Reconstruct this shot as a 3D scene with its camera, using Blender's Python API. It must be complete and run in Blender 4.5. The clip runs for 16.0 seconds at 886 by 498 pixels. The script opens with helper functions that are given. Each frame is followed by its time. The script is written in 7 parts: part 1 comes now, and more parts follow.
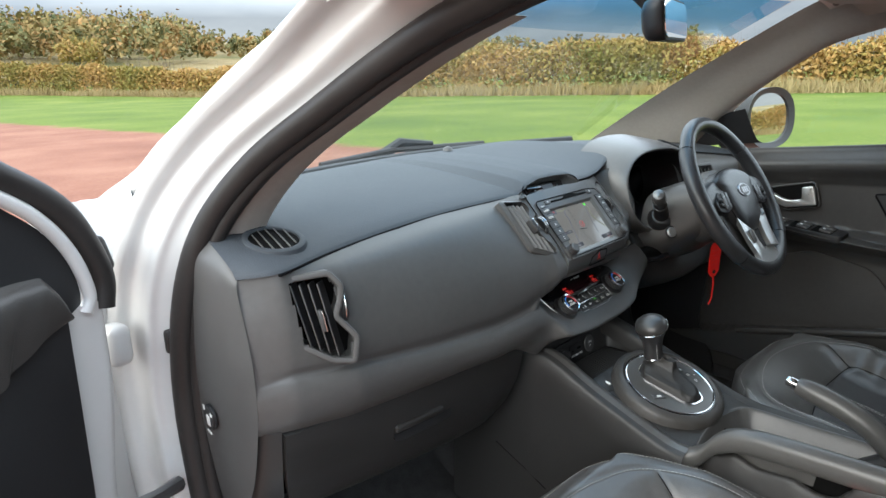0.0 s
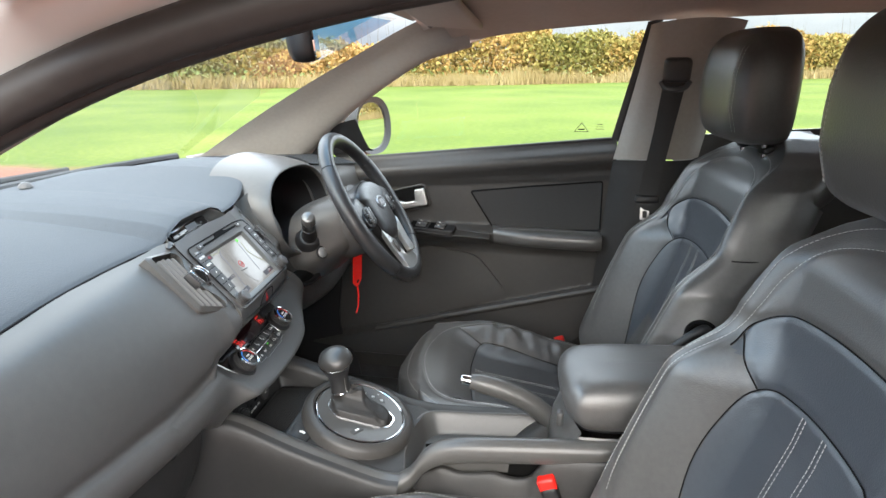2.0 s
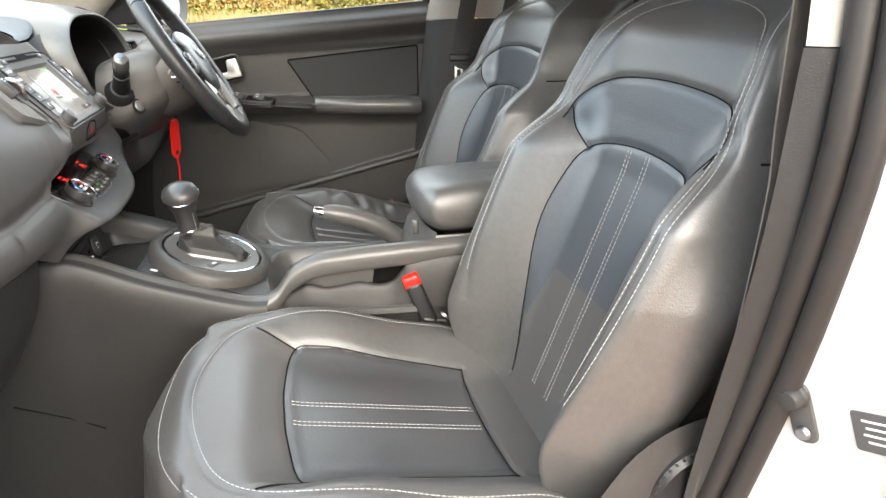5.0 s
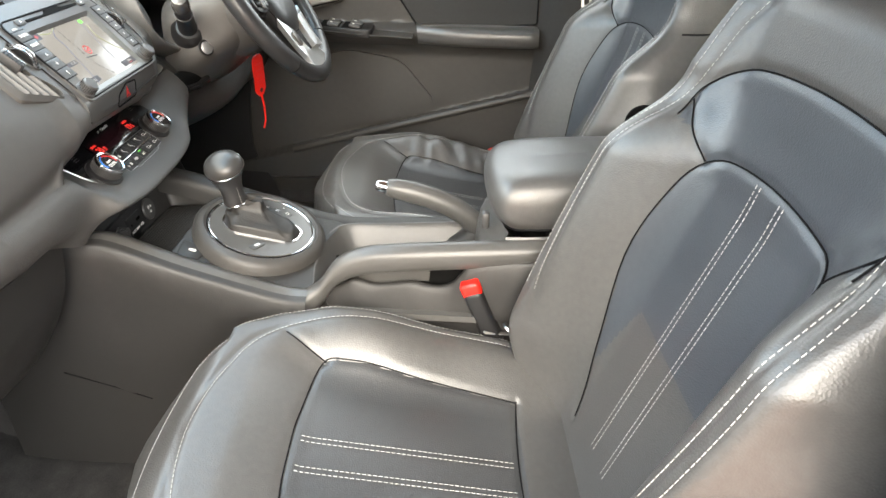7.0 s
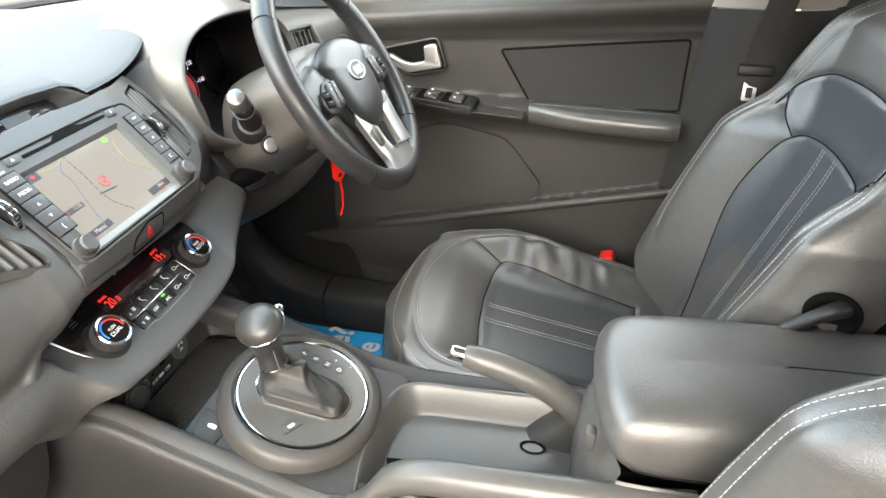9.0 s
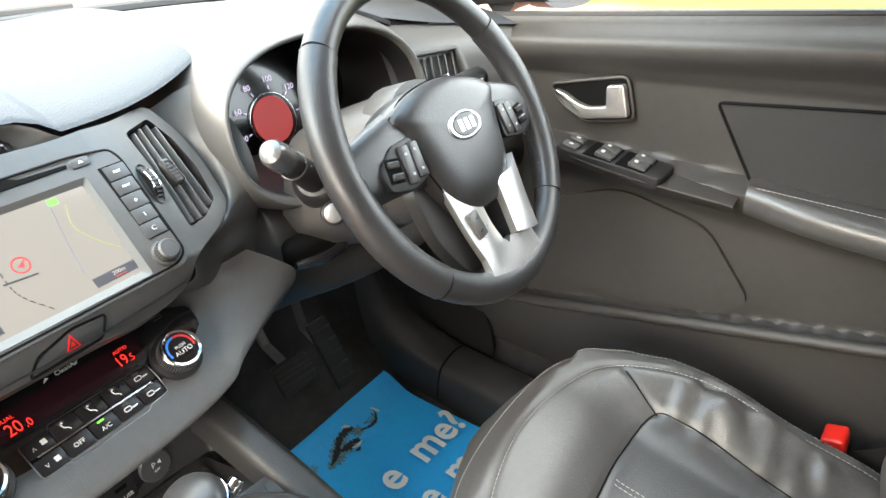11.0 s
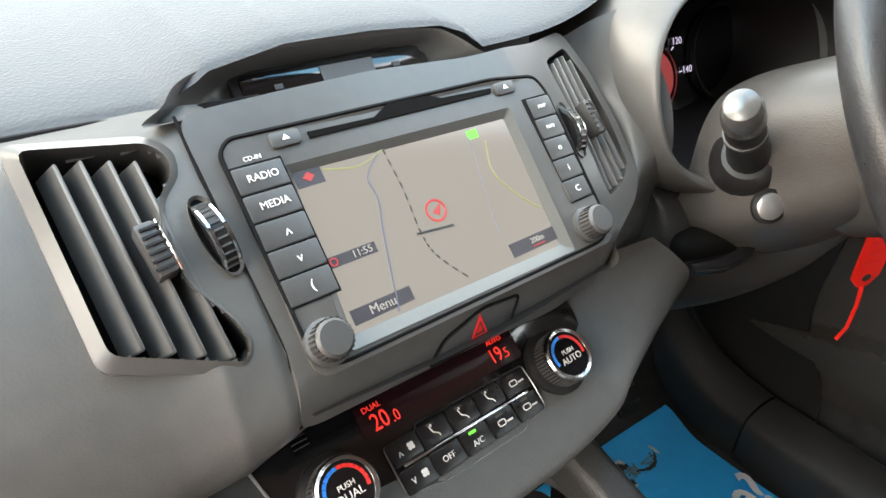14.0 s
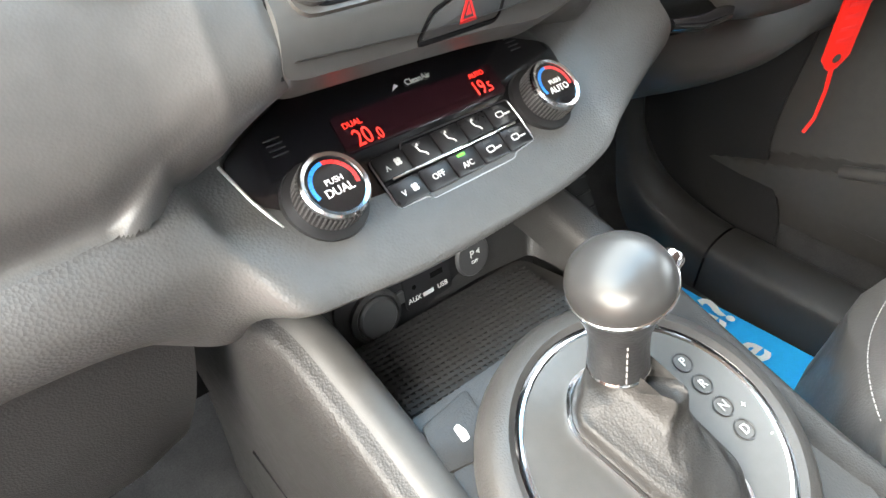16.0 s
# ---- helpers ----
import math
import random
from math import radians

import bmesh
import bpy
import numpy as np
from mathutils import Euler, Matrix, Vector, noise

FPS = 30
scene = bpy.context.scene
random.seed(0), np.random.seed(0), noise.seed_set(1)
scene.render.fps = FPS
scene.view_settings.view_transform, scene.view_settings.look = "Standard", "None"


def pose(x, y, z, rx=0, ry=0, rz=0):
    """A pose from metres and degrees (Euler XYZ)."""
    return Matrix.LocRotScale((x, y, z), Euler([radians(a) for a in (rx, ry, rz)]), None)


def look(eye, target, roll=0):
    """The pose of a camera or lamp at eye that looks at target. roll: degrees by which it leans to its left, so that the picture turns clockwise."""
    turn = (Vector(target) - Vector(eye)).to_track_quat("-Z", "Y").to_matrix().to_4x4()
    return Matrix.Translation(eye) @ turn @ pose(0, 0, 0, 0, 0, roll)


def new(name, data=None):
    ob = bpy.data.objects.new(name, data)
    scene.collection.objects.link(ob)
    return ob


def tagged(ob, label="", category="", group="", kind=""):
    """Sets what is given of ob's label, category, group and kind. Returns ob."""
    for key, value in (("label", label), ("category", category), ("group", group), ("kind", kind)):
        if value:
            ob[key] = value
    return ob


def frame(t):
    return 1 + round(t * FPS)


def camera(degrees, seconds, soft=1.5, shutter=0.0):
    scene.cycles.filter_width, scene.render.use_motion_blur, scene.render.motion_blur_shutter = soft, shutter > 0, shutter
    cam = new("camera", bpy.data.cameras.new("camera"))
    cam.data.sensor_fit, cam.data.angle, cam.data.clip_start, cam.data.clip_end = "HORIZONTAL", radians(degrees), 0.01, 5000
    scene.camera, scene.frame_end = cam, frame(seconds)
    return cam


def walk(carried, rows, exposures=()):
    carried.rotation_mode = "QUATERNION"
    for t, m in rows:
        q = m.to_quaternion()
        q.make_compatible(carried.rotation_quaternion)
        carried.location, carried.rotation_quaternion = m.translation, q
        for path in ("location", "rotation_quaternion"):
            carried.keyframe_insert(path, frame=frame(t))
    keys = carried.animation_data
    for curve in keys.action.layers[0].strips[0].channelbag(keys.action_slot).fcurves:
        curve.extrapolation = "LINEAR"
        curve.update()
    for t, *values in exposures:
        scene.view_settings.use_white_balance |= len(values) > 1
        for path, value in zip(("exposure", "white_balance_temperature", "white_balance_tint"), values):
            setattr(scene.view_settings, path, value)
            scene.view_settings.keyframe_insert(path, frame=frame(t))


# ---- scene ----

**Challenge:**
Take the line containing "import random" and the line containing "for curve in". Write out both and all lines between, exactly, and nothing more.

**Answer to this task:**
import random
from math import radians

import bmesh
import bpy
import numpy as np
from mathutils import Euler, Matrix, Vector, noise

FPS = 30
scene = bpy.context.scene
random.seed(0), np.random.seed(0), noise.seed_set(1)
scene.render.fps = FPS
scene.view_settings.view_transform, scene.view_settings.look = "Standard", "None"


def pose(x, y, z, rx=0, ry=0, rz=0):
    """A pose from metres and degrees (Euler XYZ)."""
    return Matrix.LocRotScale((x, y, z), Euler([radians(a) for a in (rx, ry, rz)]), None)


def look(eye, target, roll=0):
    """The pose of a camera or lamp at eye that looks at target. roll: degrees by which it leans to its left, so that the picture turns clockwise."""
    turn = (Vector(target) - Vector(eye)).to_track_quat("-Z", "Y").to_matrix().to_4x4()
    return Matrix.Translation(eye) @ turn @ pose(0, 0, 0, 0, 0, roll)


def new(name, data=None):
    ob = bpy.data.objects.new(name, data)
    scene.collection.objects.link(ob)
    return ob


def tagged(ob, label="", category="", group="", kind=""):
    """Sets what is given of ob's label, category, group and kind. Returns ob."""
    for key, value in (("label", label), ("category", category), ("group", group), ("kind", kind)):
        if value:
            ob[key] = value
    return ob


def frame(t):
    return 1 + round(t * FPS)


def camera(degrees, seconds, soft=1.5, shutter=0.0):
    scene.cycles.filter_width, scene.render.use_motion_blur, scene.render.motion_blur_shutter = soft, shutter > 0, shutter
    cam = new("camera", bpy.data.cameras.new("camera"))
    cam.data.sensor_fit, cam.data.angle, cam.data.clip_start, cam.data.clip_end = "HORIZONTAL", radians(degrees), 0.01, 5000
    scene.camera, scene.frame_end = cam, frame(seconds)
    return cam


def walk(carried, rows, exposures=()):
    carried.rotation_mode = "QUATERNION"
    for t, m in rows:
        q = m.to_quaternion()
        q.make_compatible(carried.rotation_quaternion)
        carried.location, carried.rotation_quaternion = m.translation, q
        for path in ("location", "rotation_quaternion"):
            carried.keyframe_insert(path, frame=frame(t))
    keys = carried.animation_data
    for curve in keys.action.layers[0].strips[0].channelbag(keys.action_slot).fcurves:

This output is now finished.